Tuesday Of Break became this thing lingering in my mind as the day of bliss. Rather than scrambling from one task to the next, making 5pm 'lunch' out of various snack foods I keep in my office (bulk-purchased seaweed snacks from the Korean grocery store are now finished),  I'd be turned into a balayage'd Pinterest lady, eating at Toronto's answer to Sobaya. Rather than quickly grabbing whichever caffeinated drink also has the most sugar at the coffee shop near my evening class, I'd sit, all serene, drinking tea, say, somewhere inconvenient, just because I could.

It seemed maybe not the best omen for the week when, over the weekend, the man who runs the soba pop-up called to say there's an issue with the buckwheat and could I go instead next Tuesday, which... I cannot. (Maybe in December, I said, and oh, I meant it!) It wasn't about the soba - which is, obviously, far worse news for the soba-sellers than for this aspiring soba-consumer - but what the soba night represented.
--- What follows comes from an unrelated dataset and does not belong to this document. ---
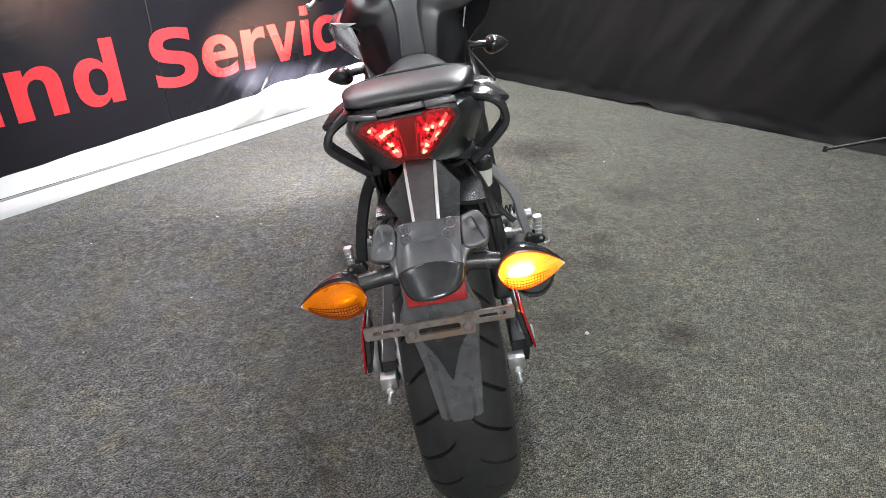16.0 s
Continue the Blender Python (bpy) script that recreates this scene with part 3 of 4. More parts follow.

Everything seemed to be very much not falling into place, serenity-now-wise. I could already see how the hair appointment might also be a bit above and beyond (I'd gotten greedy!), and might also have to be cancelled. Between this and the time change gloominess, etc., etc., I was feeling mighty sorry for myself. Or however one euphemizes that mood in hyperaware, 2017 terms.

And yet, somehow (OK, I know how - it involved taking like my fourth-ever Toronto taxi ride) I made it to the hair salon, on time and everything. It was my first time going to the salon in question, but I was put at ease immediately by the presence of a wonderful, napping dog. While I don't look radically different, I think the ~balayage~ and haircut improved matters tremendously. If nothing else, I now look like someone who had the time, on one recent occasion, to be refurbished. At least as importantly, I came away from the experience feeling very time-reclaimed, and more than ready to spend the rest of fall break either working or (we all have our things) taking tremendous amounts of public transportation to the Japanese strip mall and udon restaurant in the sort-of-suburbs.